Vaniver comments on Neural nets as a model for how humans make and understand visual art

Vaniver 12 Nov 2019 3:38 UTC
13 points
There’s a long history of development of artistic concepts; for example, the discovery of perspective. There’s also lots of artistic concepts where the dependence on the medium is highly significant, of which the first examples that come to mind are cave paintings (which were likely designed around being viewed by moving firelight) and ‘highly distorted’ ancient statuettes that are probably self-portraits.

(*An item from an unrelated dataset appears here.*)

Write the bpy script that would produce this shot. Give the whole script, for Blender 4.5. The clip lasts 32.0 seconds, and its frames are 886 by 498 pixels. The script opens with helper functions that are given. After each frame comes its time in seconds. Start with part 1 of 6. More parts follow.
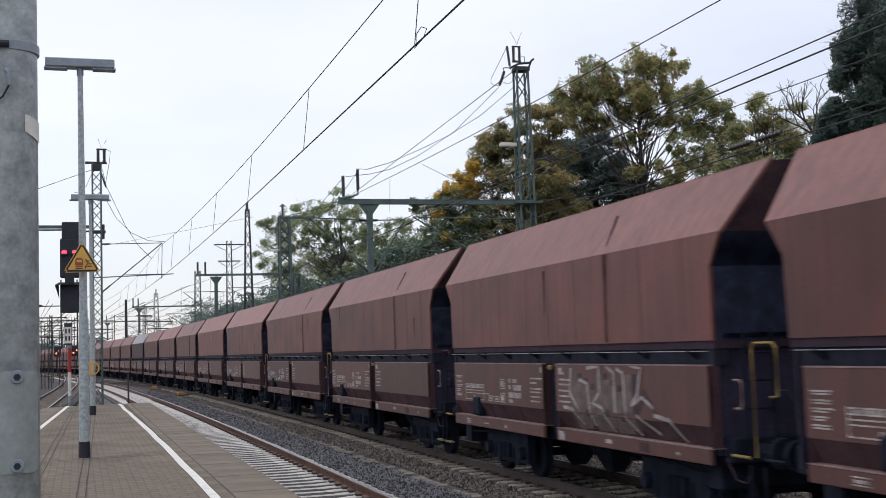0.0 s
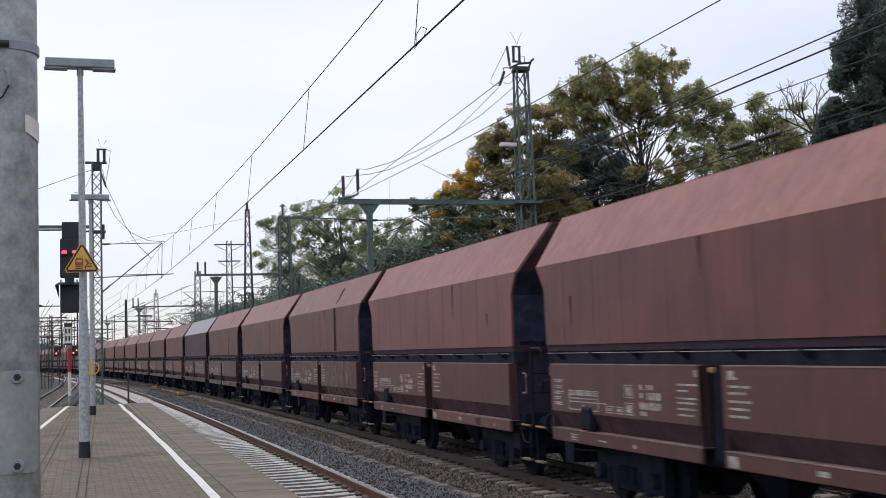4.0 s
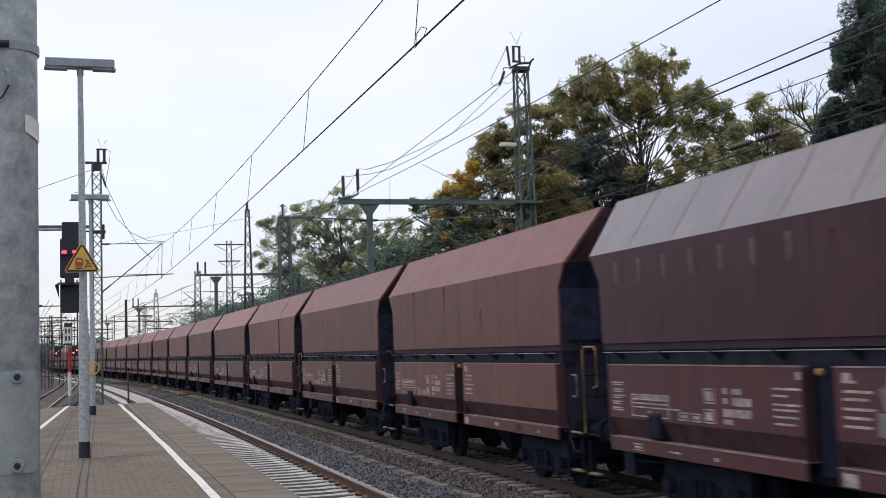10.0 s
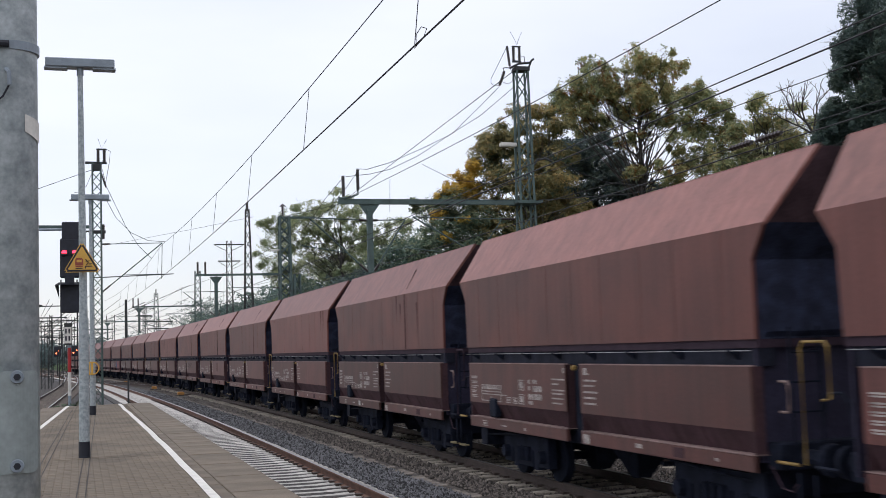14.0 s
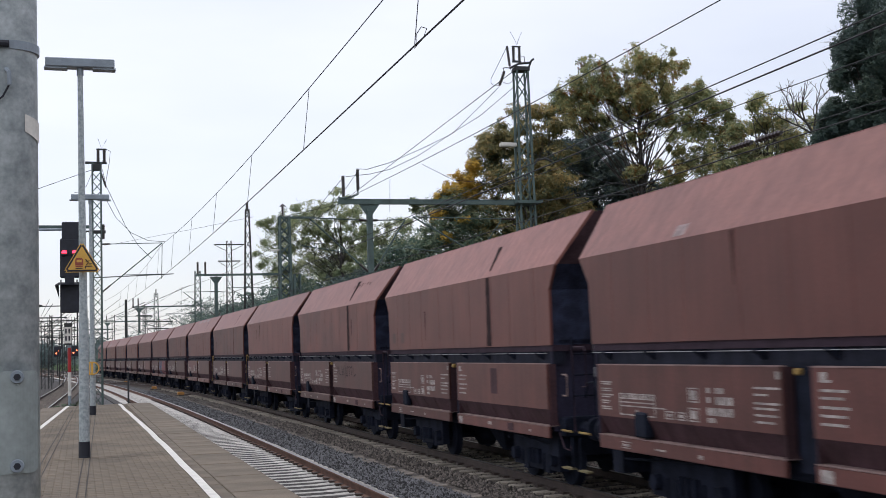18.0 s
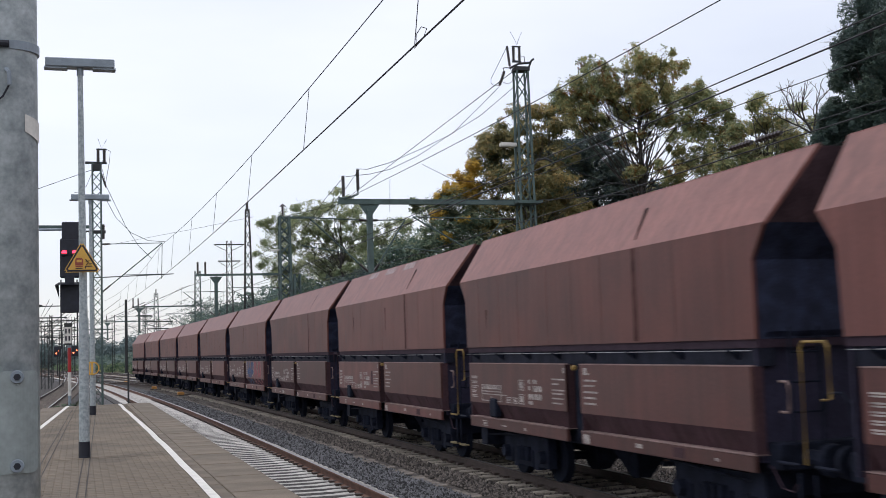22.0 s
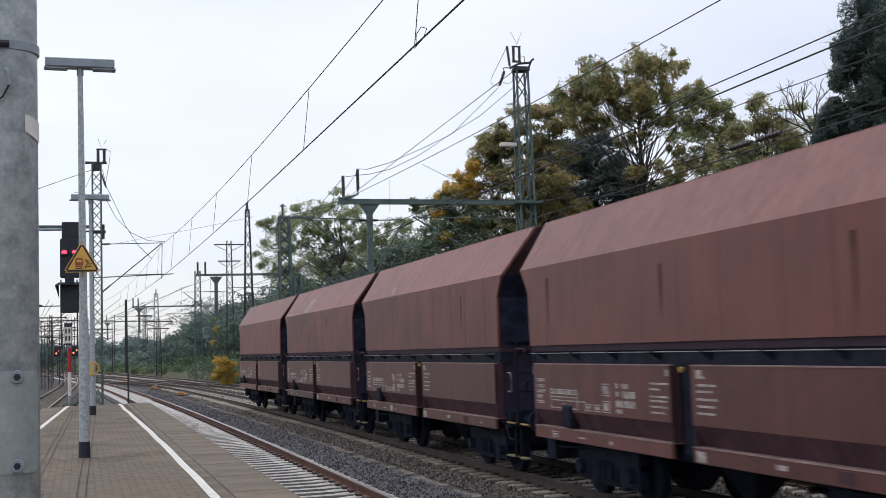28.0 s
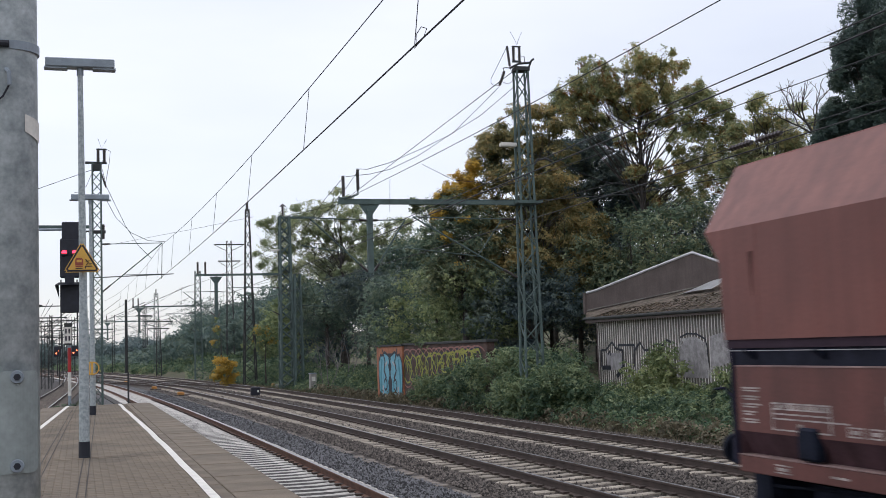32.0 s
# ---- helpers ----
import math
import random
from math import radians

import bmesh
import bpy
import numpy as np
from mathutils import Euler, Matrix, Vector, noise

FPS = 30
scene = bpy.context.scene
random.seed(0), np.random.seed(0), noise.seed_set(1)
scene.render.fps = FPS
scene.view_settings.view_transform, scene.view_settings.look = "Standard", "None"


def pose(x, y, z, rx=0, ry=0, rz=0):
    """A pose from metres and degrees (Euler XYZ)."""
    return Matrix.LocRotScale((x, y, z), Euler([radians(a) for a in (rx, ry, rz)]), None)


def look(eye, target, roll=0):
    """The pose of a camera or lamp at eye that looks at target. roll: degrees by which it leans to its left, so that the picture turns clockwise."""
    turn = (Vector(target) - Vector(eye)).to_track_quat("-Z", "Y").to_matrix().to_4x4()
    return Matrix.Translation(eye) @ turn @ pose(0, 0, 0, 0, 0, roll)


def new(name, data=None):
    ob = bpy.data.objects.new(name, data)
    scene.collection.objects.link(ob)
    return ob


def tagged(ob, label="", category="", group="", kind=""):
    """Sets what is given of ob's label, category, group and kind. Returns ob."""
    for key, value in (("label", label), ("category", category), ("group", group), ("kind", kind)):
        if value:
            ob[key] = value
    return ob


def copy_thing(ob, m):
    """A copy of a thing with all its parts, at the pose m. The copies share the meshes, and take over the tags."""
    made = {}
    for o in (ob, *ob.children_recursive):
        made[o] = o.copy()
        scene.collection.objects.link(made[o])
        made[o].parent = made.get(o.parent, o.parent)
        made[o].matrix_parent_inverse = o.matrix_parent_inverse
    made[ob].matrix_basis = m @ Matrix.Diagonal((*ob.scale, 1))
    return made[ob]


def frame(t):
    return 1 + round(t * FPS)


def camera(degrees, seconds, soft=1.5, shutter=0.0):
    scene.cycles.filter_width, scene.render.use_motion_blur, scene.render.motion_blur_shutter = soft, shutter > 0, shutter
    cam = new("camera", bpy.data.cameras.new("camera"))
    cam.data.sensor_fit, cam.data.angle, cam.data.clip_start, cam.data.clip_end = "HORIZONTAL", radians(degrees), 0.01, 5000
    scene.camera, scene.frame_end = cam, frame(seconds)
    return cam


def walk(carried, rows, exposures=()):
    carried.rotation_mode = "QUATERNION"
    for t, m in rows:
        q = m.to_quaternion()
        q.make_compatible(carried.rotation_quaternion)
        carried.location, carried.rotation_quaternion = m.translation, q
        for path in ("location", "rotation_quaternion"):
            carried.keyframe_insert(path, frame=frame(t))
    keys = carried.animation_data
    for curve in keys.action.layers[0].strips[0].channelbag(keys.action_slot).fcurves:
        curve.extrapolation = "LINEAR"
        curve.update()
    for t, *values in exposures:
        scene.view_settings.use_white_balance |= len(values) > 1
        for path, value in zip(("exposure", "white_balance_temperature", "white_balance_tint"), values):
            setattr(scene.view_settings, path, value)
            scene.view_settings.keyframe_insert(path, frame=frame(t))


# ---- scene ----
cam = camera(41.7, 32.0, soft=0.7, shutter=0.35)
EYE = (0.0, 0.0, 2.492)
AIM = look(EYE, (29.8253, 95.0774, 2.492 + 8.4111), -1.894)
walk(cam, [(0.0, AIM), (32.0, AIM)], exposures=[(0.0, 0.0), (32.0, 0.0)])

# centre lines of the three tracks, rail tops at z = 0, and the platform's height
C1, C2, C3 = 4.22, 9.047, 12.944
PLAT = 0.76
GAUGE = 0.751
PITCH = 12.546


# ---- world and sun: a bright overcast afternoon ----
def make_world():
    w = bpy.data.worlds.new("sky")
    scene.world = w
    w.use_nodes = True
    nt = w.node_tree
    nt.nodes.clear()
    out = nt.nodes.new("ShaderNodeOutputWorld")
    sky = nt.nodes.new("ShaderNodeTexSky")
    sky.sky_type = "NISHITA"
    sky.sun_disc = False
    sky.sun_elevation, sky.sun_rotation = radians(66), radians(-32)
    bg1 = nt.nodes.new("ShaderNodeBackground")
    bg1.inputs[1].default_value = 0.05
    nt.links.new(sky.outputs[0], bg1.inputs[0])
    co = nt.nodes.new("ShaderNodeTexCoord")
    mp = nt.nodes.new("ShaderNodeMapping")
    mp.inputs["Scale"].default_value = (1.0, 1.0, 3.2)
    nz = nt.nodes.new("ShaderNodeTexNoise")
    nz.inputs["Scale"].default_value = 2.2
    nz.inputs["Detail"].default_value = 5
    nz.inputs["Roughness"].default_value = 0.45
    rp = nt.nodes.new("ShaderNodeValToRGB")
    rp.color_ramp.elements[0].position = 0.3
    rp.color_ramp.elements[0].color = (0.757, 0.763, 0.848, 1)
    rp.color_ramp.elements[1].position = 0.68
    rp.color_ramp.elements[1].color = (0.984, 0.965, 1.026, 1)
    nt.links.new(co.outputs["Generated"], mp.inputs[0])
    nt.links.new(mp.outputs[0], nz.inputs["Vector"])
    nt.links.new(nz.outputs[0], rp.inputs[0])
    bg2 = nt.nodes.new("ShaderNodeBackground")
    # an overcast dome is brighter towards the zenith
    sx = nt.nodes.new("ShaderNodeSeparateXYZ")
    nt.links.new(co.outputs["Generated"], sx.inputs[0])
    up = nt.nodes.new("ShaderNodeMapRange")
    up.inputs["To Min"].default_value, up.inputs["To Max"].default_value = 0.74, 1.12
    nt.links.new(sx.outputs["Z"], up.inputs["Value"])
    nt.links.new(up.outputs[0], bg2.inputs[1])
    nt.links.new(rp.outputs[0], bg2.inputs[0])
    add = nt.nodes.new("ShaderNodeAddShader")
    nt.links.new(bg1.outputs[0], add.inputs[0])
    nt.links.new(bg2.outputs[0], add.inputs[1])
    nt.links.new(add.outputs[0], out.inputs[0])
    sun = new("sun", bpy.data.lights.new("sun", "SUN"))
    sun.data.energy, sun.data.angle, sun.data.color = 0.5, radians(30), (1.0, 0.96, 0.9)
    sun.matrix_world = look((-14, 22, 60), (0, 0, 0))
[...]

So it seems to me like we should expect there to be a similar medium-relevance for NN-generated artwork, and a similar question of which artistic concepts it possesses and lacks. Perspective, for example, seems pretty well captured by GANs targeting the LSUN bedroom dataset or related tasks. It seems like it’s not a surprise that NNs would be good at perspective compared to humans, since there’s a cleaner inverse between the perceptive and the creation of perspective from the GAN’s point of view than the human’s (who has to use their hands to make it, rather than their inverted eyes).
That is, it seems that the similarities are actually pretty constrained to bits where the medium means humans and NN operate similarly, and the path of human art generation and the path of NN art generation look quite different in a way that suggests there are core differences. For example, I think most humans have pretty good facility with creating and understanding ‘stick figures’ that comes from training on a history of communicating with other humans using stick figures, rather than simply generalizing from visual image recognition, and we might be able to demonstrate the differences through a training / finetuning scheme on some NN that can do both classification and generation.
We might want to look for find concepts that are easier for humans than NNs; when I talk to people about ML-produced music, they often suggest that it’s hard to capture the sort of dependencies that make for good music using current models (in the same way that current models have trouble making ‘good art’ that’s more than style transfer or realistic faces or so on; it’s unlikely that we could hook a NN up to a DeviantArt account and accept commissions and make money). But as someone who can listen to lots of Gandalf nodding to Jazz, and who thinks there are applications for things like CoverBot (which would do the acoustic equivalent of style transfer), my guess is that the near-term potential for ML-produced music is actually quite high.
- Owain_Evans 12 Nov 2019 13:48 UTC
  11 points
  Parent
  There’s also lots of artistic concepts where the dependence on the medium is highly significant
  Great examples. I agree the physical medium is really important in human art: see my Section 1.3.1.
  It seems like it’s not a surprise that NNs would be good at perspective compared to humans, since there’s a cleaner inverse between the perceptive and the creation of perspective from the GAN’s point of view than the human’s (who has to use their hands to make it, rather than their inverted eyes).
  I like the point about hands vs. “inverted eyes”. At the same time, the GANs are trained on a huge number of photos, and these photos exhibit a perfect projection of a 3D scene onto a finite-size 2D array. The GAN’s goal is to match these photos, not to match 3D scenes (which it doesn’t know anything about). Humans invented perspective before having photos to work with. (They did have mirrors and primitive projection techniques.)
  I think most humans have pretty good facility with creating and understanding ‘stick figures’ that comes from training on a history of communicating with other humans using stick figures, rather than simply generalizing from visual image recognition,
  I agree that our facility with stick figures probably depends partly on the history of using stick figures. However, I think our general visual recognition abilities make us very flexible. For example, people can quickly master new styles of abstract depiction that differ from the XKCD style (say in a comic or a set of artworks). DeepMind has a cool recent paper where they learn abstract styles of depiction with no human imitation or labeling.
  We might want to look for find concepts that are easier for humans than NNs; when I talk to people about ML-produced music, they often suggest that it’s hard to capture the sort of dependencies that make for good music using current models (in the same way that current models have trouble making ‘good art’ that’s more than style transfer or realistic faces or so on; it’s unlikely that we could hook a NN up to a DeviantArt account and accept commissions and make money).
  Currently humans play a major role in the interesting examples of neural art. Getting more artist-like autonomy is probably AI-complete, but I can imagine neural nets being more and more widely used in both visual art and music. I agree there’s great potential in neural music! (I suggest some experiments in my conclusion but there’s tons more that could be tried).
  - Vaniver 12 Nov 2019 23:36 UTC
    2 points
    Parent
    
    The GAN’s goal is to match these photos, not to match 3D scenes (which it doesn’t know anything about).
    
    I’ve see some results here where I thought the consensus interpretation was “angle as latent feature”, such that there was an implied 3D scene in the latent space. (Most of what I’m seeing now with a brief scan has to do with facial rotations and pose invariance.) Maybe I should put scene is scare quotes, because it’s generally not fully generic, as the sorts of faces and rooms you find in such a database are highly nonrandom / have a bunch of basic structure you can assume will be there.